__STATED PROBLEM__: Every line of the listing must be reproduced as it stands. Leave the images behind.

__DATA__:
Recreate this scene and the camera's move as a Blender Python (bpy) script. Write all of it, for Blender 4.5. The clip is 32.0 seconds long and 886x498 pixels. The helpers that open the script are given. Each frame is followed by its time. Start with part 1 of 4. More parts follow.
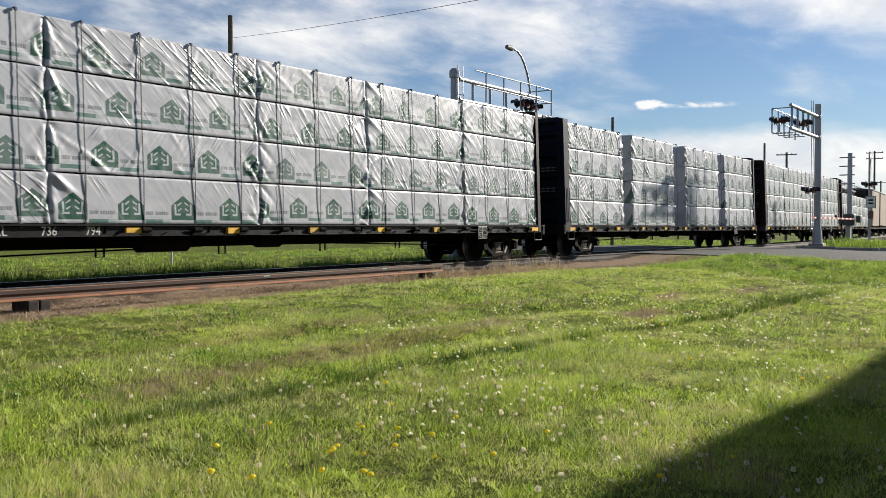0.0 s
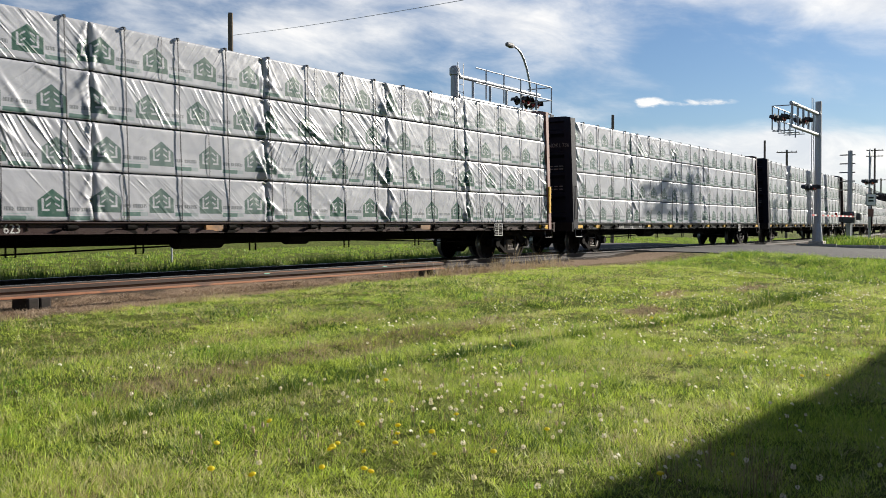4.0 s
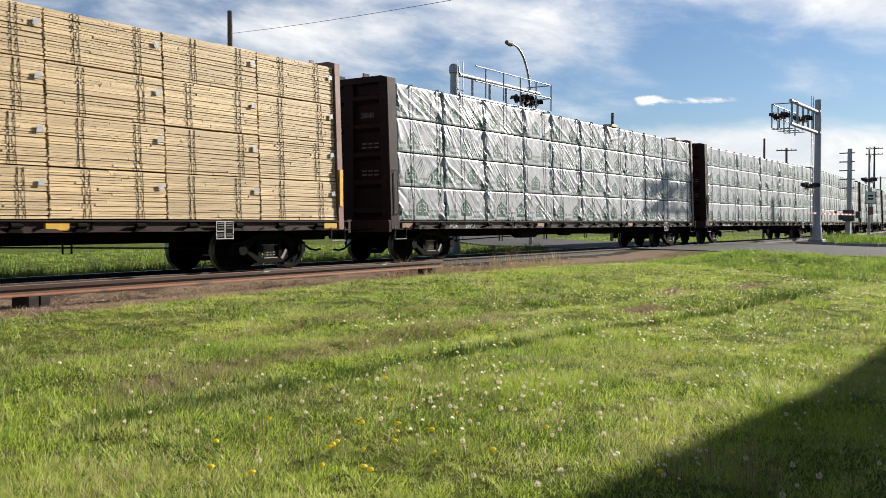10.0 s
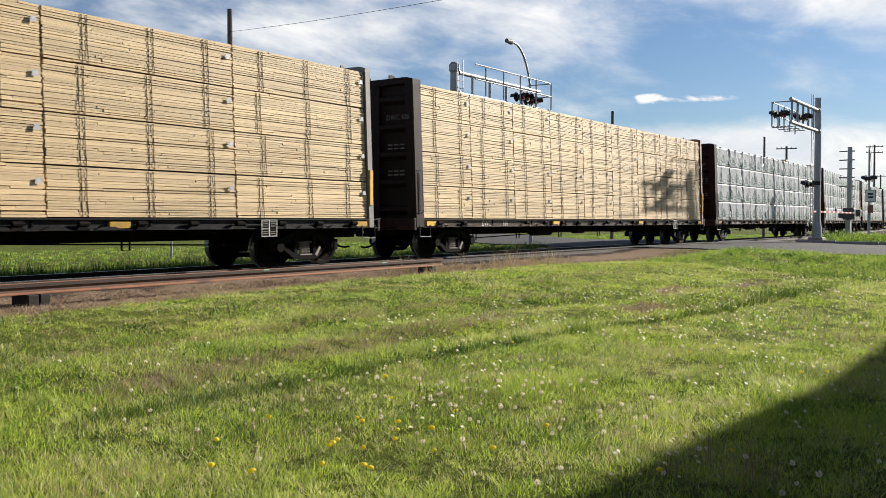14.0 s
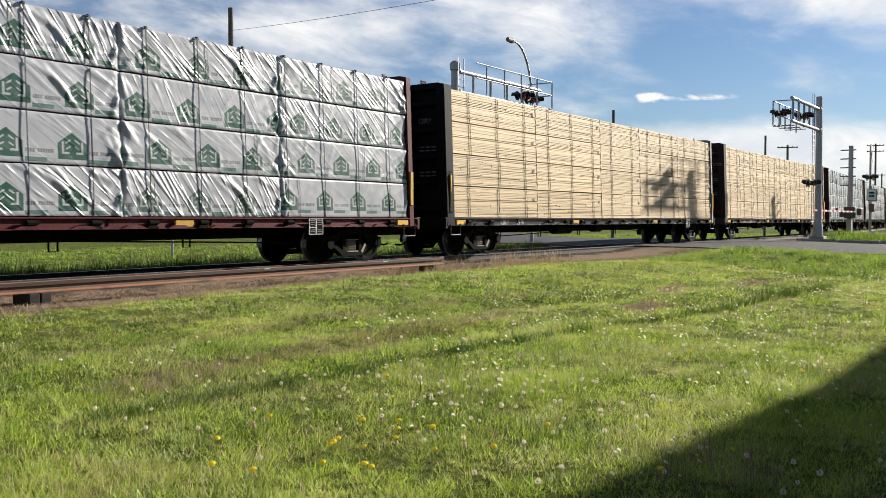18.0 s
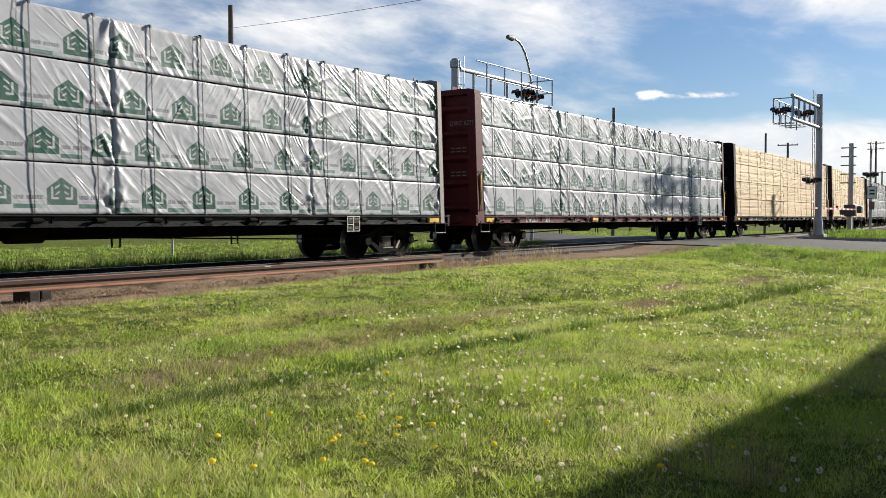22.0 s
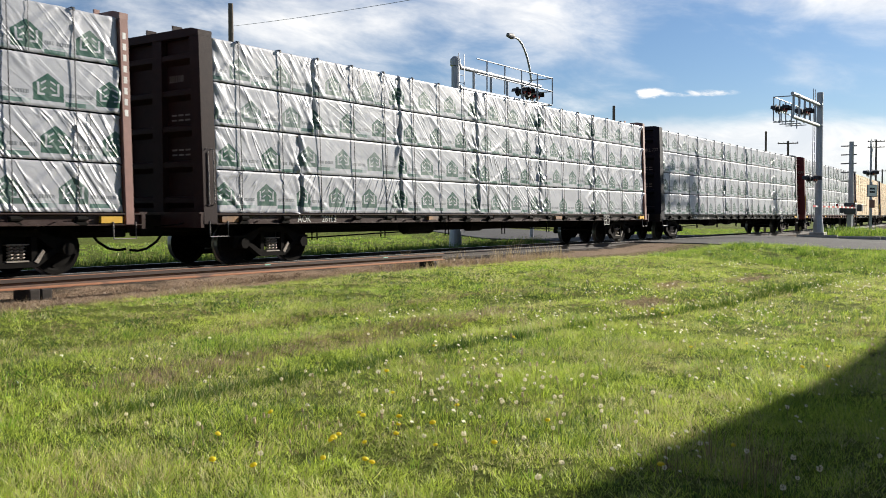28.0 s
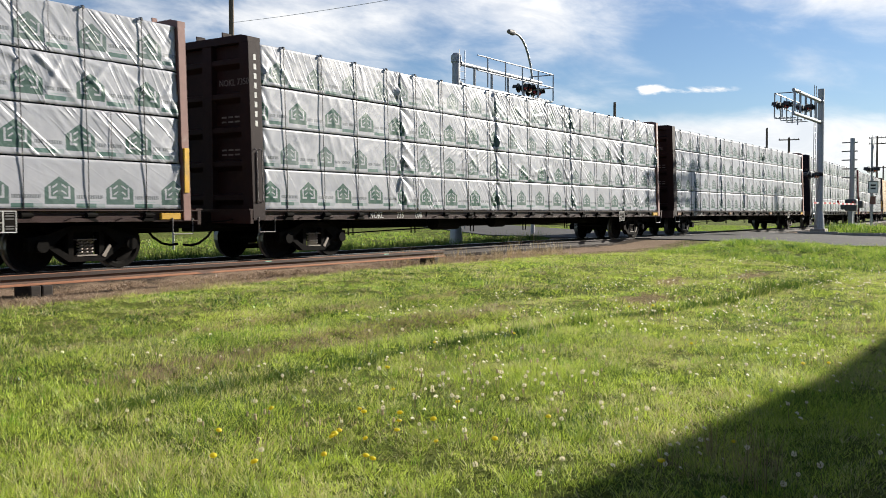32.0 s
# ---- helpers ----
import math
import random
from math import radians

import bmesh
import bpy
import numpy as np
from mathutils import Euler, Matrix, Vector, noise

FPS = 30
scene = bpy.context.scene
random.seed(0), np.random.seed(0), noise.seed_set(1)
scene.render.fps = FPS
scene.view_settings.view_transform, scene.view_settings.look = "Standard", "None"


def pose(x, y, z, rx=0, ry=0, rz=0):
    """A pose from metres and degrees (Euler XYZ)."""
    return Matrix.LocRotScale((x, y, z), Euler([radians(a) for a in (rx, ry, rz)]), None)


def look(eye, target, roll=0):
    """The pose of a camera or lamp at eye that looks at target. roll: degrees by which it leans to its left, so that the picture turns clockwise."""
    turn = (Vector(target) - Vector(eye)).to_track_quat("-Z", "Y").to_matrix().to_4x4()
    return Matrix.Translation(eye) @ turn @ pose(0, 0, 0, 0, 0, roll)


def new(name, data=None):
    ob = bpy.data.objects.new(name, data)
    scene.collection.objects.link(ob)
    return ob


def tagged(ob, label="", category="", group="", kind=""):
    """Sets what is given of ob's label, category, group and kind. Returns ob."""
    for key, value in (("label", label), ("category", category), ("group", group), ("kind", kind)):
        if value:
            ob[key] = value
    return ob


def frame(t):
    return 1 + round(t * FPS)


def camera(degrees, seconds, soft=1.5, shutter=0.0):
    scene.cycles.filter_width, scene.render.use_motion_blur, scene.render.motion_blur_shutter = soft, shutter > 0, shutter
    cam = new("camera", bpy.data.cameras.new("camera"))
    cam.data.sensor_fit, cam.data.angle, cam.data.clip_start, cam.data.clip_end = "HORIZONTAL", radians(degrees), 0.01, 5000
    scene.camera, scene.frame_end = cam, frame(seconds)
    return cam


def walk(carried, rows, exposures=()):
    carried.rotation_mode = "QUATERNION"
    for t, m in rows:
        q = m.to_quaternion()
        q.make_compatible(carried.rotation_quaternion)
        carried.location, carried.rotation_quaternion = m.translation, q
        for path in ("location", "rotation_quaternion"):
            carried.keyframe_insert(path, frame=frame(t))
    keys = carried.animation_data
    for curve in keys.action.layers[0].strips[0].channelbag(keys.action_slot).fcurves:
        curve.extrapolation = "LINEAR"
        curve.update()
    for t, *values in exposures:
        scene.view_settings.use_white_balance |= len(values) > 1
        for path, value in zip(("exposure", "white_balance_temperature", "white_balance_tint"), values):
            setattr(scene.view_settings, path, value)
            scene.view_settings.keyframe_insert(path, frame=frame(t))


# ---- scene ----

__THE RESPONSE__:
Recreate this scene and the camera's move as a Blender Python (bpy) script. Write all of it, for Blender 4.5. The clip is 32.0 seconds long and 886x498 pixels. The helpers that open the script are given. Each frame is followed by its time. Start with part 1 of 4. More parts follow.
0.0 s
4.0 s
10.0 s
14.0 s
18.0 s
22.0 s
28.0 s
32.0 s
# ---- helpers ----
import math
import random
from math import radians

import bmesh
import bpy
import numpy as np
from mathutils import Euler, Matrix, Vector, noise

FPS = 30
scene = bpy.context.scene
random.seed(0), np.random.seed(0), noise.seed_set(1)
scene.render.fps = FPS
scene.view_settings.view_transform, scene.view_settings.look = "Standard", "None"


def pose(x, y, z, rx=0, ry=0, rz=0):
    """A pose from metres and degrees (Euler XYZ)."""
    return Matrix.LocRotScale((x, y, z), Euler([radians(a) for a in (rx, ry, rz)]), None)


def look(eye, target, roll=0):
    """The pose of a camera or lamp at eye that looks at target. roll: degrees by which it leans to its left, so that the picture turns clockwise."""
    turn = (Vector(target) - Vector(eye)).to_track_quat("-Z", "Y").to_matrix().to_4x4()
    return Matrix.Translation(eye) @ turn @ pose(0, 0, 0, 0, 0, roll)


def new(name, data=None):
    ob = bpy.data.objects.new(name, data)
    scene.collection.objects.link(ob)
    return ob


def tagged(ob, label="", category="", group="", kind=""):
    """Sets what is given of ob's label, category, group and kind. Returns ob."""
    for key, value in (("label", label), ("category", category), ("group", group), ("kind", kind)):
        if value:
            ob[key] = value
    return ob


def frame(t):
    return 1 + round(t * FPS)


def camera(degrees, seconds, soft=1.5, shutter=0.0):
    scene.cycles.filter_width, scene.render.use_motion_blur, scene.render.motion_blur_shutter = soft, shutter > 0, shutter
    cam = new("camera", bpy.data.cameras.new("camera"))
    cam.data.sensor_fit, cam.data.angle, cam.data.clip_start, cam.data.clip_end = "HORIZONTAL", radians(degrees), 0.01, 5000
    scene.camera, scene.frame_end = cam, frame(seconds)
    return cam


def walk(carried, rows, exposures=()):
    carried.rotation_mode = "QUATERNION"
    for t, m in rows:
        q = m.to_quaternion()
        q.make_compatible(carried.rotation_quaternion)
        carried.location, carried.rotation_quaternion = m.translation, q
        for path in ("location", "rotation_quaternion"):
            carried.keyframe_insert(path, frame=frame(t))
    keys = carried.animation_data
    for curve in keys.action.layers[0].strips[0].channelbag(keys.action_slot).fcurves:
        curve.extrapolation = "LINEAR"
        curve.update()
    for t, *values in exposures:
        scene.view_settings.use_white_balance |= len(values) > 1
        for path, value in zip(("exposure", "white_balance_temperature", "white_balance_tint"), values):
            setattr(scene.view_settings, path, value)
            scene.view_settings.keyframe_insert(path, frame=frame(t))


# ---- scene ----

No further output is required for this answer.